» **The problem**: Read the lines that follow and pick out every one containing the word "with".

» **Dataset excerpt**:

--

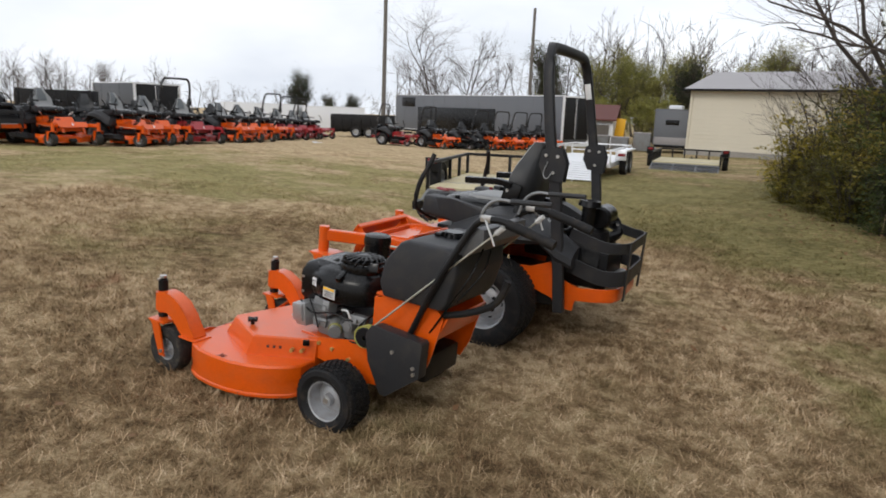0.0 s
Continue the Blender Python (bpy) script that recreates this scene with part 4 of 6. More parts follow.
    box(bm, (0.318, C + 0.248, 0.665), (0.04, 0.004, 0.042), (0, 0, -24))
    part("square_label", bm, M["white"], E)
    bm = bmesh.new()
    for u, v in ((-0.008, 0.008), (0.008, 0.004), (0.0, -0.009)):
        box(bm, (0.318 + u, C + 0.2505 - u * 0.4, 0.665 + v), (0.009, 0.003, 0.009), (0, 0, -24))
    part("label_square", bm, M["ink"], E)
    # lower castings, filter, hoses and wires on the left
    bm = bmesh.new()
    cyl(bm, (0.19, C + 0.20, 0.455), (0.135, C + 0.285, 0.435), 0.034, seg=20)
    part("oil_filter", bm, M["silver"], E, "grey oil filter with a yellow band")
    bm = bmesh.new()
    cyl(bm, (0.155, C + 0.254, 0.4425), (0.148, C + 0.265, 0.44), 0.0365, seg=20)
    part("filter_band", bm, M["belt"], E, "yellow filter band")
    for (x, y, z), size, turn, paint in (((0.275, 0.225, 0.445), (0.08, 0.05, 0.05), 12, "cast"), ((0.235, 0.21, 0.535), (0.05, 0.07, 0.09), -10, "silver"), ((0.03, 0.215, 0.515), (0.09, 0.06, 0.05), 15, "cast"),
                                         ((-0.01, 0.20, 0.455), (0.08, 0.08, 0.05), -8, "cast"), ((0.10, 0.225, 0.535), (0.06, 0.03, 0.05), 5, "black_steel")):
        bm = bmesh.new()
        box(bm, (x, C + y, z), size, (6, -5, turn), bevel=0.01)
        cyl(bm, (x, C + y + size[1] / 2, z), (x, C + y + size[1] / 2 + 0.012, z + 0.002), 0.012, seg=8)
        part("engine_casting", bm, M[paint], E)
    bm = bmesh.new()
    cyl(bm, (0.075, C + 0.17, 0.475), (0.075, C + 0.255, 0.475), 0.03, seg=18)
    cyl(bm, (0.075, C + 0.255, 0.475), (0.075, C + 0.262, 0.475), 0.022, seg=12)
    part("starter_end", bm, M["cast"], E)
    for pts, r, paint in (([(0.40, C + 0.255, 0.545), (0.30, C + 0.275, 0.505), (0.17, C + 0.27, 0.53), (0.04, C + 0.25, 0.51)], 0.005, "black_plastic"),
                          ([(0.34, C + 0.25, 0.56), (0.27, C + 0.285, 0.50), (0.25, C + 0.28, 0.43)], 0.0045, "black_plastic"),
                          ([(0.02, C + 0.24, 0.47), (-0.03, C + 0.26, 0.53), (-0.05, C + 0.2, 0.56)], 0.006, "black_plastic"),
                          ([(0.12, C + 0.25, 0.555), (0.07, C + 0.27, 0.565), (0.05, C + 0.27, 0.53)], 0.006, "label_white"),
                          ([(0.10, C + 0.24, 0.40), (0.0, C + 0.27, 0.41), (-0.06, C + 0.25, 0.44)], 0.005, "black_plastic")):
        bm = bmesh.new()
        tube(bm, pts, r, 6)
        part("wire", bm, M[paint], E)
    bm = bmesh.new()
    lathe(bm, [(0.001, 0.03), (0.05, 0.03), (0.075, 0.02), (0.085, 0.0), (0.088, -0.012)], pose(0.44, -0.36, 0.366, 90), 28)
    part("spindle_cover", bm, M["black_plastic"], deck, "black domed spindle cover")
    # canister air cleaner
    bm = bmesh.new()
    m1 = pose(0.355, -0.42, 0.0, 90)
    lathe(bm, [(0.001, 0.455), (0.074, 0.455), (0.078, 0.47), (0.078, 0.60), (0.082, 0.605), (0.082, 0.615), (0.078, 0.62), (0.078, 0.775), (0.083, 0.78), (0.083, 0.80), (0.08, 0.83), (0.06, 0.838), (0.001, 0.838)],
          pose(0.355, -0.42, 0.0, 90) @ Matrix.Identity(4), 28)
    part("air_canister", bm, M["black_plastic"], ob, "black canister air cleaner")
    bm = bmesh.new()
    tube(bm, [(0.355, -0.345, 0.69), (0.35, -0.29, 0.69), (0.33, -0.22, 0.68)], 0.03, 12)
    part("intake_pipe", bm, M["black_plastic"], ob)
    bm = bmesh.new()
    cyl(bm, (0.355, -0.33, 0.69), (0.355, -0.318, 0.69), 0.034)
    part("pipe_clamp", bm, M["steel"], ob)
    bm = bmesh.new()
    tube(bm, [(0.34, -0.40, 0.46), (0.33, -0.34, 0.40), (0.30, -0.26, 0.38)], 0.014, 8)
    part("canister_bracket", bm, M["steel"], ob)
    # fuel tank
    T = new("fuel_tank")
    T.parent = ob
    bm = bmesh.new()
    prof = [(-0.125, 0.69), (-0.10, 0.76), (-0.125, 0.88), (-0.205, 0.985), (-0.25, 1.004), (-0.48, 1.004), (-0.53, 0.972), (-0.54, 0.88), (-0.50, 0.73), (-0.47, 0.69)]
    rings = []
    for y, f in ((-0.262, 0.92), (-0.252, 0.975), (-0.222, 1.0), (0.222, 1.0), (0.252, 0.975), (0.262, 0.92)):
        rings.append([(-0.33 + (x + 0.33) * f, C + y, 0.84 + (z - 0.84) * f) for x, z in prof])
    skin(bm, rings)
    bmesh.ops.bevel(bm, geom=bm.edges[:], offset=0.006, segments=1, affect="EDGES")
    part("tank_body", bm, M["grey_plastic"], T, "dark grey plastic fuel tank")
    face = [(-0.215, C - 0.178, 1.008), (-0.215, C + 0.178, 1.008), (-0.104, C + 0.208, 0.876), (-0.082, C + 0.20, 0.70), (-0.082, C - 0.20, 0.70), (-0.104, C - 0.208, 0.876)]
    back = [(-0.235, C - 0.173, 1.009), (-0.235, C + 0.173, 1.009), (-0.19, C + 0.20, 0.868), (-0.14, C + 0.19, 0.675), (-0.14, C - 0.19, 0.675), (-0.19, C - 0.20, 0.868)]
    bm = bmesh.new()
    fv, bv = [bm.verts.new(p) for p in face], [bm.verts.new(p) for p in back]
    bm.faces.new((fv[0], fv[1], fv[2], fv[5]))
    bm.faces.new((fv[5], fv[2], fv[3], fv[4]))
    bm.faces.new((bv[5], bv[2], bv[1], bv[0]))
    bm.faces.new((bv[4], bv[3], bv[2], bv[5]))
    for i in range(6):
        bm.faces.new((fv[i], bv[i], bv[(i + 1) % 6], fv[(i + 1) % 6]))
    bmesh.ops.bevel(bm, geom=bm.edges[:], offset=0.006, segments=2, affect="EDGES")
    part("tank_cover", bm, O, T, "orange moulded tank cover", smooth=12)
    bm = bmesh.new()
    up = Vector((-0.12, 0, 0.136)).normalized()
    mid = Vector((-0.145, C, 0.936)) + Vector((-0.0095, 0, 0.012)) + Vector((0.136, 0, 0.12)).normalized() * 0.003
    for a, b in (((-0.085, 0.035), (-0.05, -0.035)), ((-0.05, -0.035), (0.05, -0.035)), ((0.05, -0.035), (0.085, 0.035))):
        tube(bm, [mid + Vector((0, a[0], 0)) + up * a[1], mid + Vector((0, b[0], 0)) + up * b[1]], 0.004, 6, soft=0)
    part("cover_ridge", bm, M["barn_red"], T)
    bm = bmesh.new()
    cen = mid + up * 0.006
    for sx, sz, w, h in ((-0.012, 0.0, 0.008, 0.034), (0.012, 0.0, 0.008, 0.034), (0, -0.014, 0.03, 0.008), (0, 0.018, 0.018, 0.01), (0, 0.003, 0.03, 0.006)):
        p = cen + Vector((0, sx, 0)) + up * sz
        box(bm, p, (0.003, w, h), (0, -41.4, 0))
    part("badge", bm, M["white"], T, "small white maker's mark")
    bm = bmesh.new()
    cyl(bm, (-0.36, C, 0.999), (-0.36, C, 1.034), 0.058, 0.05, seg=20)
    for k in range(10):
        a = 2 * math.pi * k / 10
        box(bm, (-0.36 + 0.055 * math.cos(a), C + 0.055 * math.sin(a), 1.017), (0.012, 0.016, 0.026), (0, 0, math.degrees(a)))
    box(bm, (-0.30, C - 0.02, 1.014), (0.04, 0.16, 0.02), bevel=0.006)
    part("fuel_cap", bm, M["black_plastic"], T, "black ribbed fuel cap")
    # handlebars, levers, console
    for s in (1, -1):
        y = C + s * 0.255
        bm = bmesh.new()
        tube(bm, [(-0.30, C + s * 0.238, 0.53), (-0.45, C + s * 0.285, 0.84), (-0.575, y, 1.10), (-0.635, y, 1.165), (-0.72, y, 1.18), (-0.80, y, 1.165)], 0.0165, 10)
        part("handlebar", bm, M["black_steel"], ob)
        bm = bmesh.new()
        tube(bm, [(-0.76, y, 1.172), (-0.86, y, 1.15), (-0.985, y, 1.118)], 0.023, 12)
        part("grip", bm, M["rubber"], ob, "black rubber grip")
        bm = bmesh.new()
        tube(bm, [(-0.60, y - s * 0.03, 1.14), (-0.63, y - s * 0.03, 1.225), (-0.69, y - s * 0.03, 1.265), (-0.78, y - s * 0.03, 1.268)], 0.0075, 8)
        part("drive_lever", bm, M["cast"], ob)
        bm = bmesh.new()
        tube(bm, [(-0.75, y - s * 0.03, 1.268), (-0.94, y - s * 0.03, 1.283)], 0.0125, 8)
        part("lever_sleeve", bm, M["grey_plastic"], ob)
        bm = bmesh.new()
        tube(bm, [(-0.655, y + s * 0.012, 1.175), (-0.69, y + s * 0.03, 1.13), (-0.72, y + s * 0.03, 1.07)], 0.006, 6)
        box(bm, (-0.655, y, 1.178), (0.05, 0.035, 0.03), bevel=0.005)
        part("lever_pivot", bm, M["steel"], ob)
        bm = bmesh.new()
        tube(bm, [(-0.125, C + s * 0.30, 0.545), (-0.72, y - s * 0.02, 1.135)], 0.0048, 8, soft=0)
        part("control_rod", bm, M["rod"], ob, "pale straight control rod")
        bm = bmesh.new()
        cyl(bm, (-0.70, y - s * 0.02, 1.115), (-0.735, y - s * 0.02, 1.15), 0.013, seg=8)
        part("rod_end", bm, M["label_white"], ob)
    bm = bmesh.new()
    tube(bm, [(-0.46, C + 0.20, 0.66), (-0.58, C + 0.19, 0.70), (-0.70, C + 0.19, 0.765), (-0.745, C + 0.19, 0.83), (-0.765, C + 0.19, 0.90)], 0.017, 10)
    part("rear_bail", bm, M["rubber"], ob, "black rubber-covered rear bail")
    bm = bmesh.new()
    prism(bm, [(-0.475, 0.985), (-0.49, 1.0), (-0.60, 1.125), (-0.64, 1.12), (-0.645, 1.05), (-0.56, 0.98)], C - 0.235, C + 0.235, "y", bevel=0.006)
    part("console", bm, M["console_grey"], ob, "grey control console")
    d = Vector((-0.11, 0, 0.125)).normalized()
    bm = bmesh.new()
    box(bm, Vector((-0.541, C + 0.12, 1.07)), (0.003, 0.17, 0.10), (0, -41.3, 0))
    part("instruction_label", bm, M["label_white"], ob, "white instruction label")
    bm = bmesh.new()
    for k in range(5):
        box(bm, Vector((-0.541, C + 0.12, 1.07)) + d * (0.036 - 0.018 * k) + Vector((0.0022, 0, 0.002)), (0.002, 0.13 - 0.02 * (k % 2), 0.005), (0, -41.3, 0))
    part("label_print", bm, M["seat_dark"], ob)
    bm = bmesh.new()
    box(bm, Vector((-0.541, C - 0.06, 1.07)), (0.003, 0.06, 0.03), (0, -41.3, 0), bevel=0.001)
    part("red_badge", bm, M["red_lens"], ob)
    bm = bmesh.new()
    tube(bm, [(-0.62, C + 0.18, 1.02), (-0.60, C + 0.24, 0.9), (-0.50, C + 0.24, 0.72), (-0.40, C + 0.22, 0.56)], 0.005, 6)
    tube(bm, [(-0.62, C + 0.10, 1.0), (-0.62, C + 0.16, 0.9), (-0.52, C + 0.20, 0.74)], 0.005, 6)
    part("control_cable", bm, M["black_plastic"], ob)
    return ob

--

» **Answer to the exercise**:
Continue the Blender Python (bpy) script that recreates this scene with part 4 of 6. More parts follow.
    part("oil_filter", bm, M["silver"], E, "grey oil filter with a yellow band")